Q: Our employee notified us she is suffering depression after we tried to discipline her for disruptive and manic behavior towards her colleagues. Are we now stuck with this employee, or can we fire her?
A: It’s a common misconception that an employer cannot address performance or behavior-related concerns if an employee qualifies for protections under the Americans with Disabilities Act (“ADA”) (or whatever State-specific anti-discrimination law applies to protect employees with disabilities). But the fact is that employers can still hold an employee with a disability accountable for their conduct and performance. After hearing that a disability is a reason for inappropriate conduct, you can still discipline an employee, but you are also obligated to begin the interactive process to determine how you can best assist her with preventing a repeat of this conduct. In other words, you would proceed with two paths; one under the ADA and the other under your workplace conduct rules. Keeping them separate also helps stage the employer’s case should the employee try to sue later for any sort of disability discrimination.
Moreover, employees cannot use a disability as a shield from consequences of their behavior or performance if the disability is first being asserted only after the conduct occurred.
You can also inform the employee about your company’s accommodation policy and process.
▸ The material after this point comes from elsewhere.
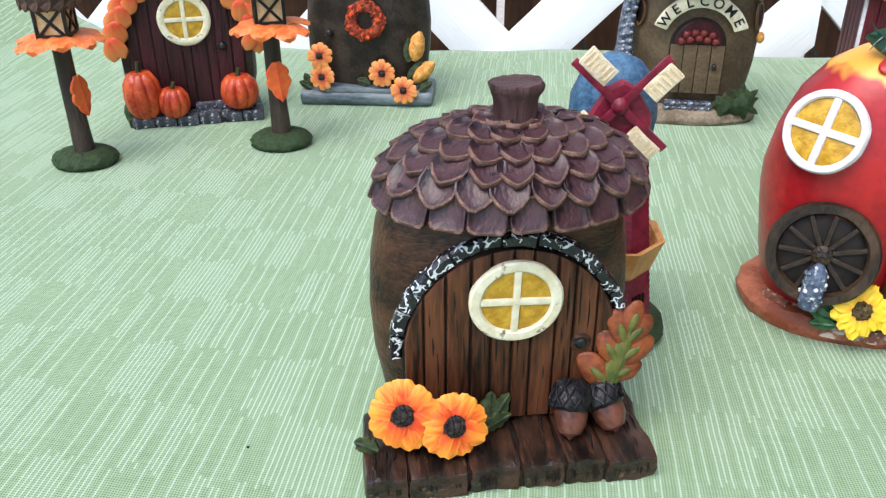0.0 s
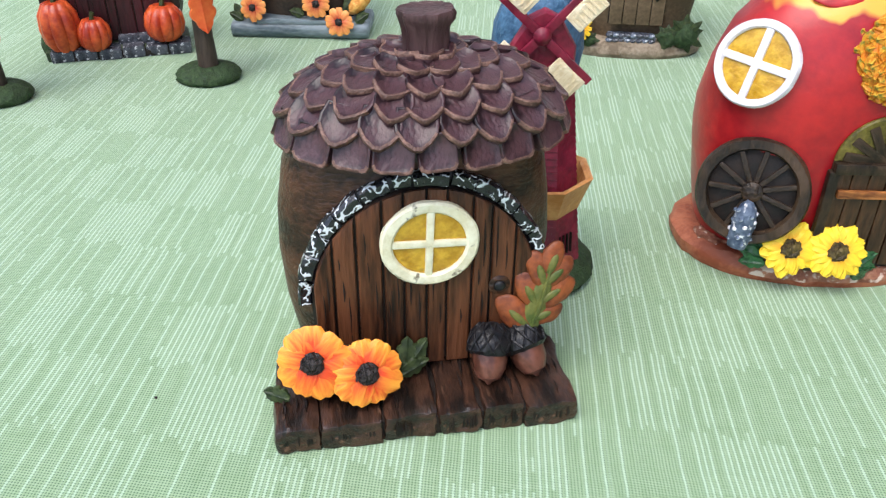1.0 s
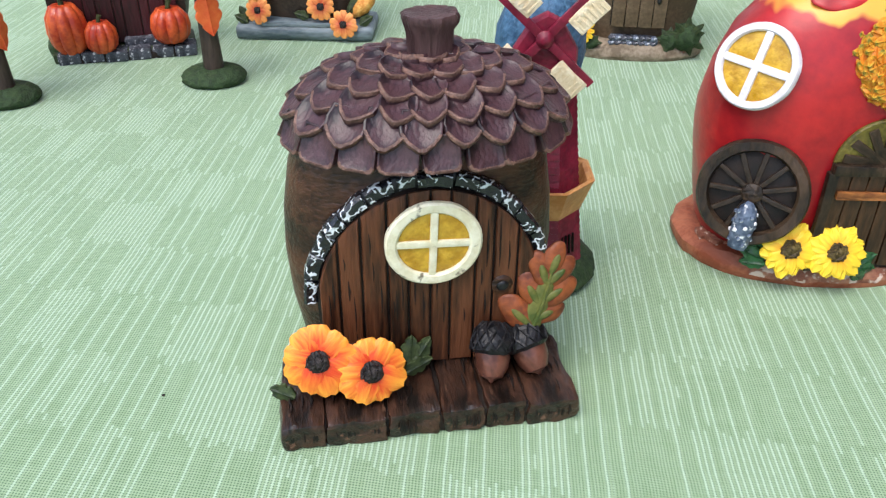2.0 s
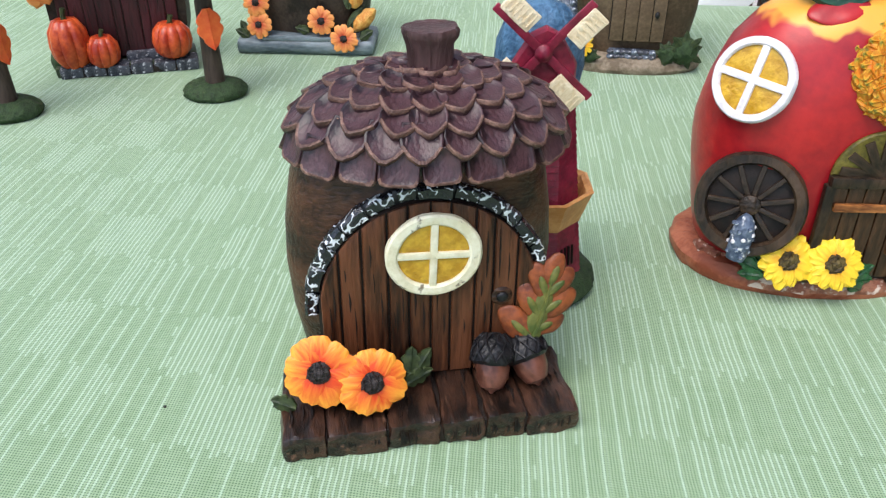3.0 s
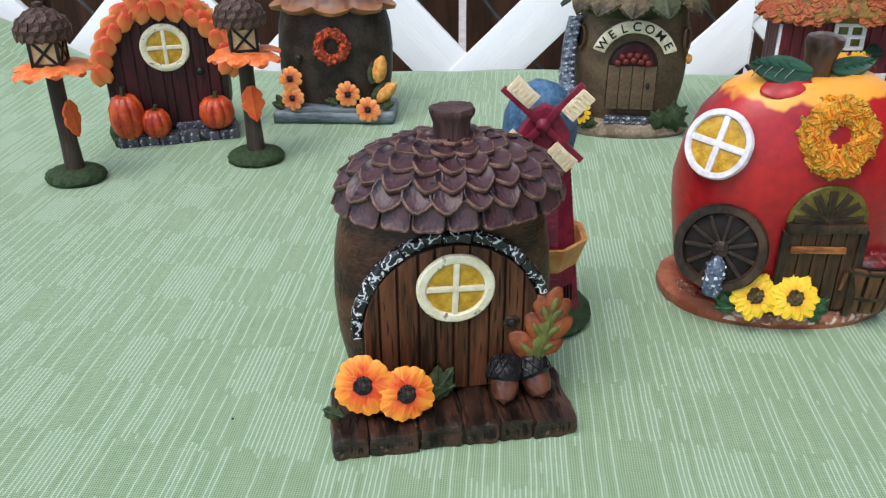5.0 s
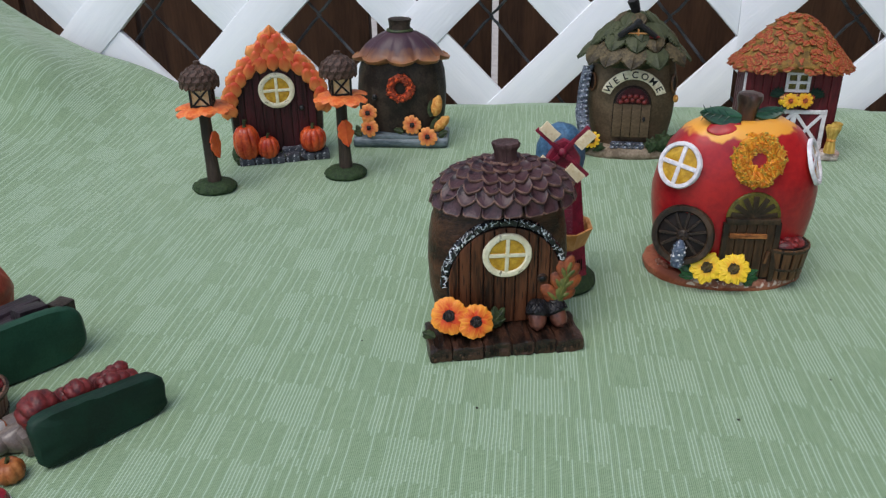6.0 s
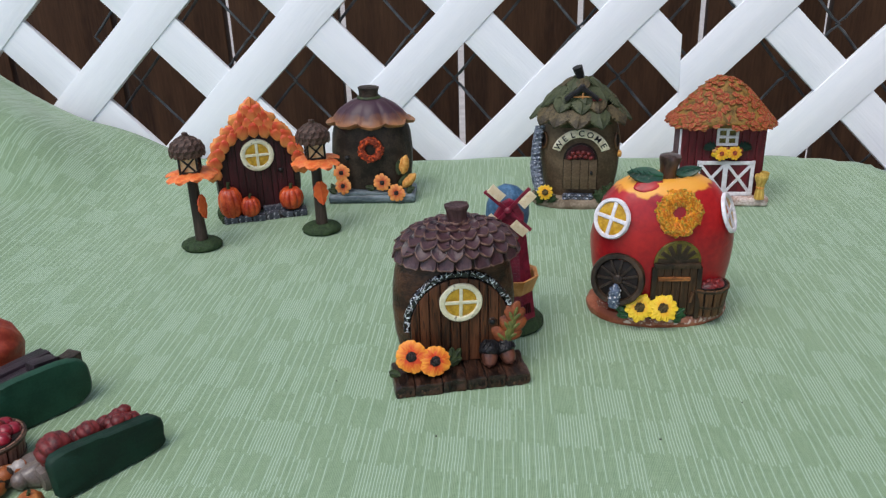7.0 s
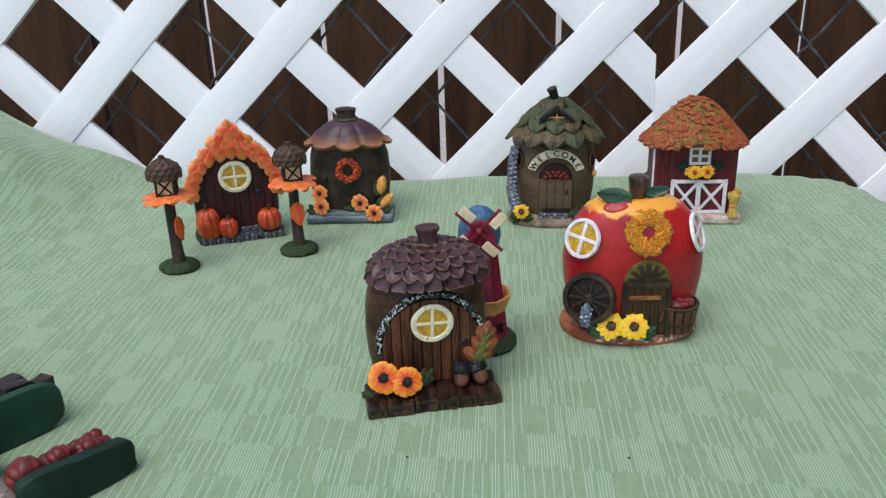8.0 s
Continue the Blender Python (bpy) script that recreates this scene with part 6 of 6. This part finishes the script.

If the disability is not apparent, the ADA allows employers to request documentation from a medical care provider to support whether an employee has a disability, as well as the possible accommodations to put in place for the employee.
With instances of workplace violence on the rise, many companies have instituted zero tolerance policies with respect to aggressive, violent or threatening workplace behavior. If your company happens to have such a policy in place, you could very well have grounds to terminate the employee notwithstanding her ADA-covered disability. However, this type of situation is very fact-specific and should be discussed with legal counsel first, or a Forework HR specialist.